A votação do PL Antifacção está prevista para a próxima terça-feira, após uma semana marcada por pedidos adiamentos sucessivos e seguidos relatórios do texto. Governadores da direita pressionaram, líderes da oposição reclamaram de falta de diálogo e até setores da base governista e do centrão criticaram o relator Guilherme Derrite por conduzir o debate sem ouvir os deputados.
O acúmulo dessas críticas consolidou a avaliação de que o Senado precisará reverter boa parte do estrago político produzido na Câmara.
O que dizia o texto original do governo
O projeto original, assinado por Lula em 31 de outubro de 2025 e elaborado pelo Ministério da Justiça, foi enviado ao Congresso em regime de urgência.

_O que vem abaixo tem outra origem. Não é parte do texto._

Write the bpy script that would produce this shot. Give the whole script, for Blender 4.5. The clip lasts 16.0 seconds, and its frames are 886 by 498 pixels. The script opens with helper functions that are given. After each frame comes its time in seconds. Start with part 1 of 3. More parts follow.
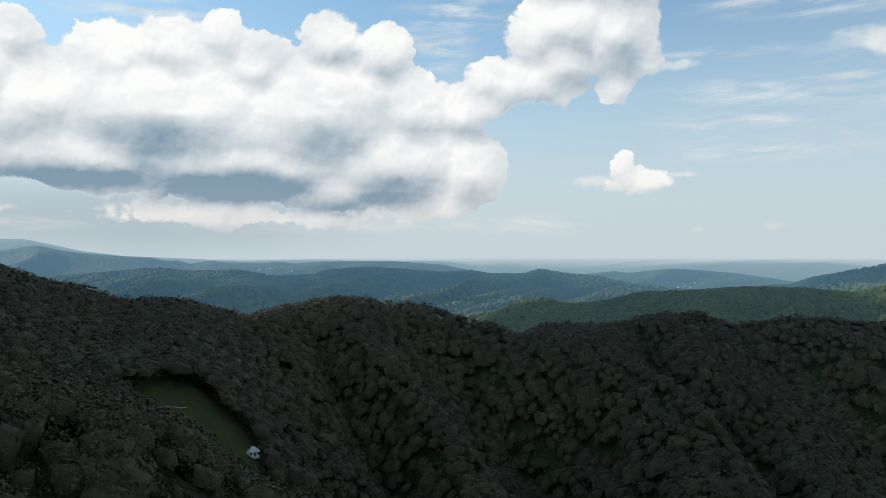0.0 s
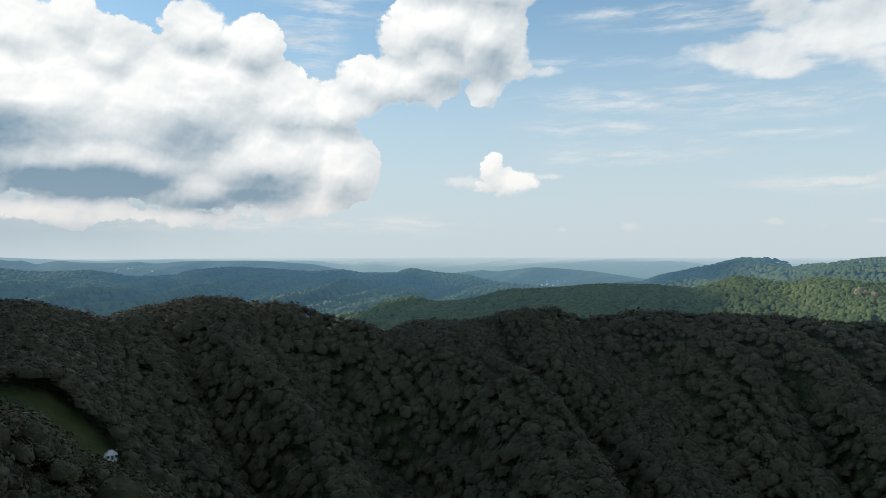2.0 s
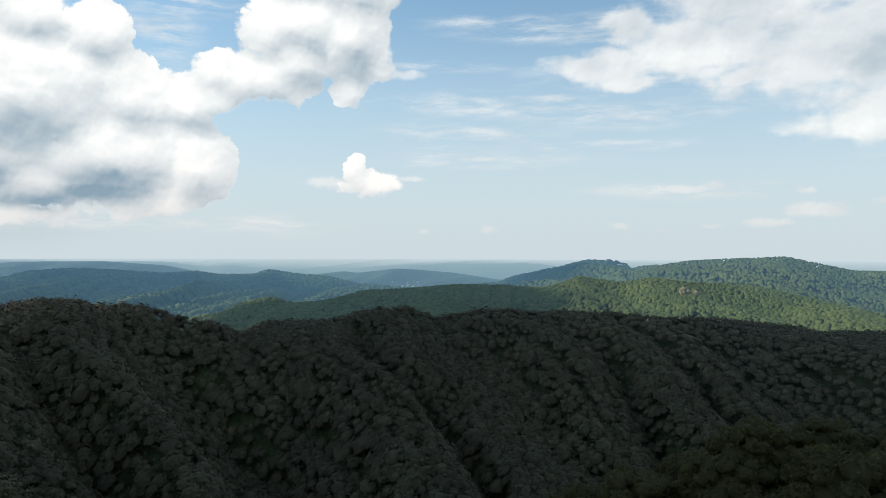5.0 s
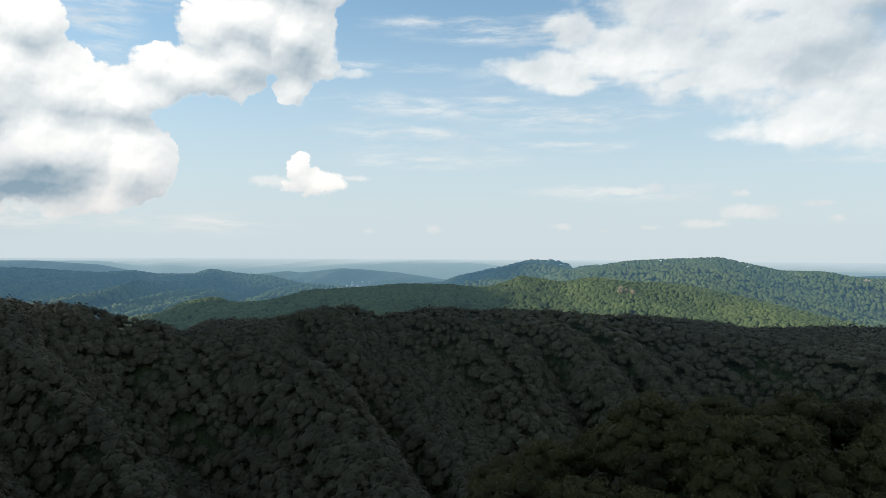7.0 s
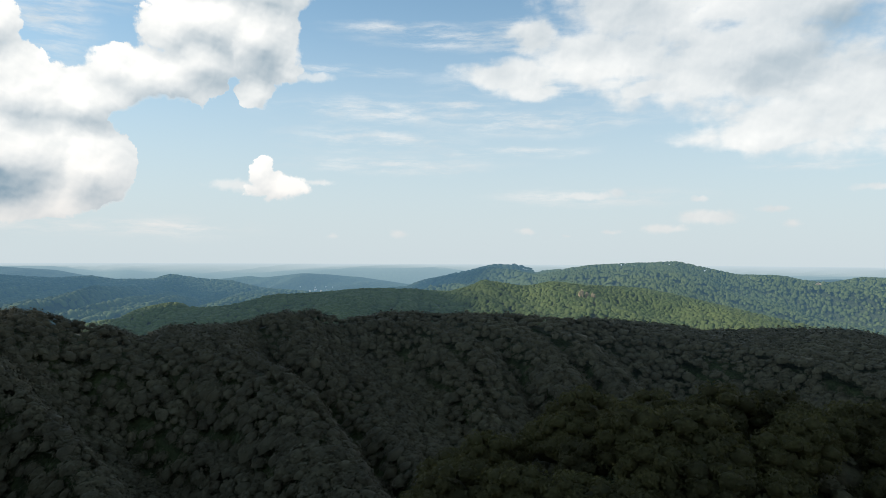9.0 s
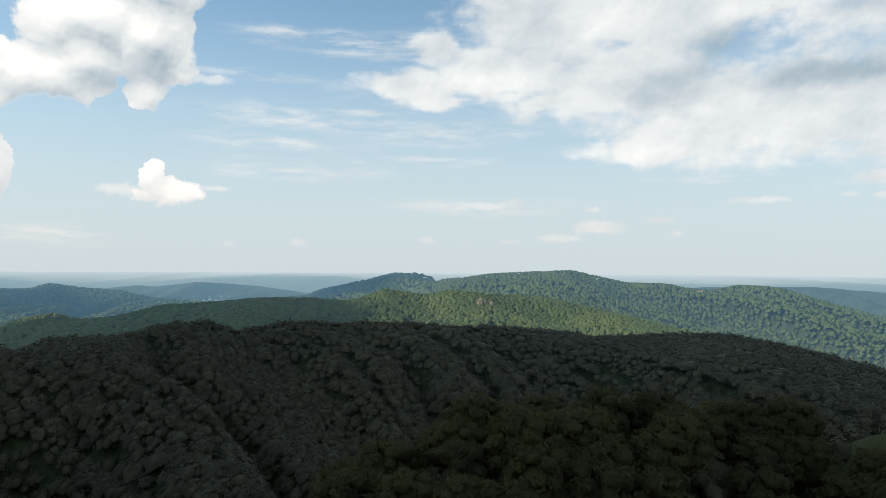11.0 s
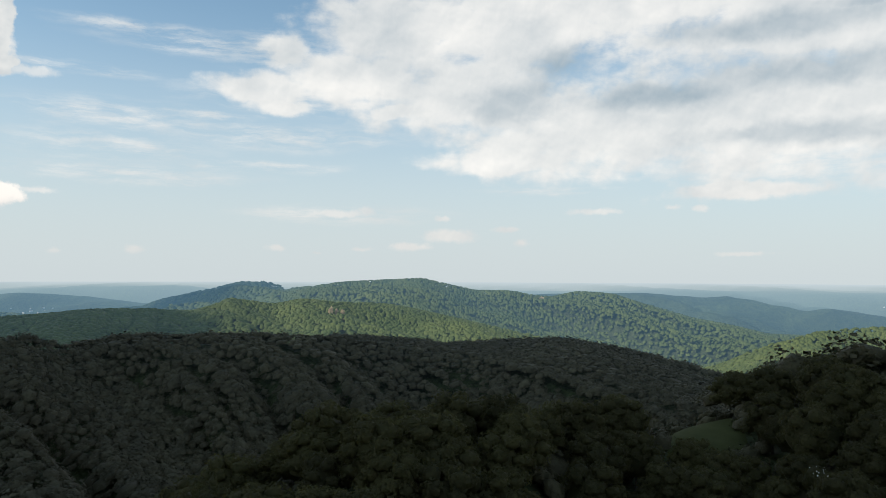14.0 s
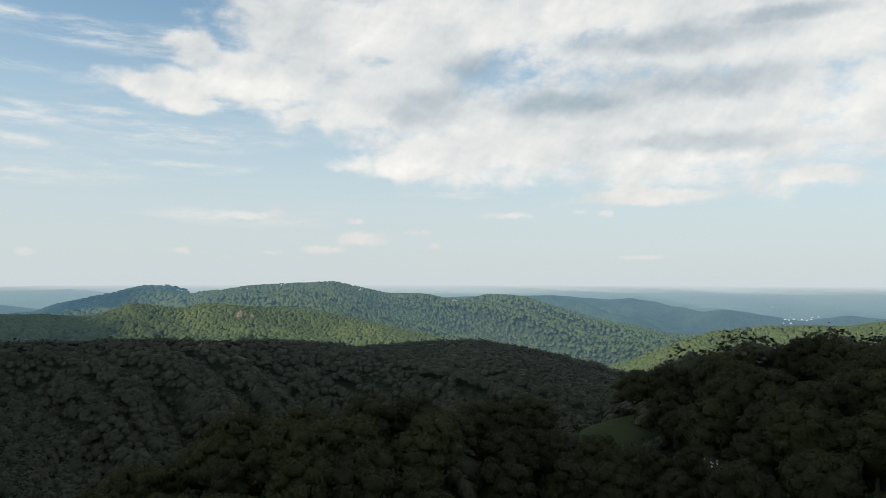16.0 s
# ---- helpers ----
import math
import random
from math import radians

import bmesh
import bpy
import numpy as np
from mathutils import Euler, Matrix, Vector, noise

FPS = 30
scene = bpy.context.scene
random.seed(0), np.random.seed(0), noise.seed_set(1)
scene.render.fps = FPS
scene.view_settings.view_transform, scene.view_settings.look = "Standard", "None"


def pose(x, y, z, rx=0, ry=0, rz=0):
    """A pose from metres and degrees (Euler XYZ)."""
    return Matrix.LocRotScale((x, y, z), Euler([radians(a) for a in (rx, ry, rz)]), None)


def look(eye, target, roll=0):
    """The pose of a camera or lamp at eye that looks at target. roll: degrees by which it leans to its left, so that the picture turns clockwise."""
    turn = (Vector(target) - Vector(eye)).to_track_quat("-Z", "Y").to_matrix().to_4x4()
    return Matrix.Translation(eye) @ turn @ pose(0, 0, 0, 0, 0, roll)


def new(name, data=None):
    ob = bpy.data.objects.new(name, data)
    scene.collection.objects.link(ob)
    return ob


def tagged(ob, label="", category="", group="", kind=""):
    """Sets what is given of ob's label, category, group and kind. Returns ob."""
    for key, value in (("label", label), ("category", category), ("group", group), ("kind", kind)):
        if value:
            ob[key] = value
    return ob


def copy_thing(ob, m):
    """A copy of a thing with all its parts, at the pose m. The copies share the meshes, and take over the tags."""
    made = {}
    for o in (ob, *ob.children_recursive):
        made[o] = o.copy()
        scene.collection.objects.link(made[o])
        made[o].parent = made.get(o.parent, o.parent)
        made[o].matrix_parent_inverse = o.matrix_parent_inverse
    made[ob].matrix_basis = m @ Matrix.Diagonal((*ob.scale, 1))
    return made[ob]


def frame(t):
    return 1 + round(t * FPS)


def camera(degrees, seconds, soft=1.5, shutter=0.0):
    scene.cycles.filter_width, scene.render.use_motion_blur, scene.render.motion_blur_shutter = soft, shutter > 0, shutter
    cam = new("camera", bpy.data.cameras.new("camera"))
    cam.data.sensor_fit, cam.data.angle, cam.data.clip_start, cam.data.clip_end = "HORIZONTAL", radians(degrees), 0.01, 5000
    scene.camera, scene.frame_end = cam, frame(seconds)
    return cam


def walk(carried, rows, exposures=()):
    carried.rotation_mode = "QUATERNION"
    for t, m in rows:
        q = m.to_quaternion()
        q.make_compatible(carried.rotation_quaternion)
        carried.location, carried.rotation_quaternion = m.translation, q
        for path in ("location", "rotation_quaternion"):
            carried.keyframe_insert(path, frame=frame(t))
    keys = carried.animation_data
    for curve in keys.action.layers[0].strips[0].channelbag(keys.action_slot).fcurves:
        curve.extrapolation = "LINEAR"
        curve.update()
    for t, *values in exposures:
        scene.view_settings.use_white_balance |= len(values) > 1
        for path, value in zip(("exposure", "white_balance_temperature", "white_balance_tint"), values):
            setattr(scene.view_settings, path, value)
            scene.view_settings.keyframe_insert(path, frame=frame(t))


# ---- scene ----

A proposta tinha como objetivo modernizar o combate às facções e dar ao Estado instrumentos mais robustos para enfrentar grupos que dominam territórios e atividades econômicas.
O texto atualizava a Lei de Organizações Criminosas e criava a figura jurídica da “facção criminosa”, com penas de 8 a 15 anos quando houvesse domínio territorial ou econômico mediante violência ou coação. Homicídios cometidos por ordem de facções seriam enquadrados como crimes hediondos, com penas de 12 a 30 anos.
O projeto também ampliava as ferramentas de investigação, autorizando infiltração policial, atuação de colaboradores e acesso a dados de geolocalização em situações de risco. Outro ponto central era a criação do Banco Nacional de Facções Criminosas, destinado a integrar informações de inteligência em nível nacional.
O texto previa ainda o afastamento de agentes públicos ligados a facções, por decisão judicial, e a proibição de contratar com o poder público por 14 anos para condenados por envolvimento com esses grupos.
Medidas para asfixiar o poder das facções
Na frente financeira, o projeto buscava estrangular o poder econômico das facções, facilitando apreensão de bens, bloqueio de operações suspeitas e intervenção em empresas usadas para crimes. No sistema prisional, autorizava monitoramento do parlatório e transferências emergenciais de presos sem prévia autorização judicial em casos de motim.
Por fim, reforçava a cooperação internacional sob comando da Polícia Federal e permitia integrar o setor privado à produção de provas em situações específicas.
Esse era o desenho original elaborado pelo governo e é esse texto que parte expressiva do Senado já avalia restabelecer caso o projeto chegue da Câmara em condições consideradas insustentáveis técnica e politicamente.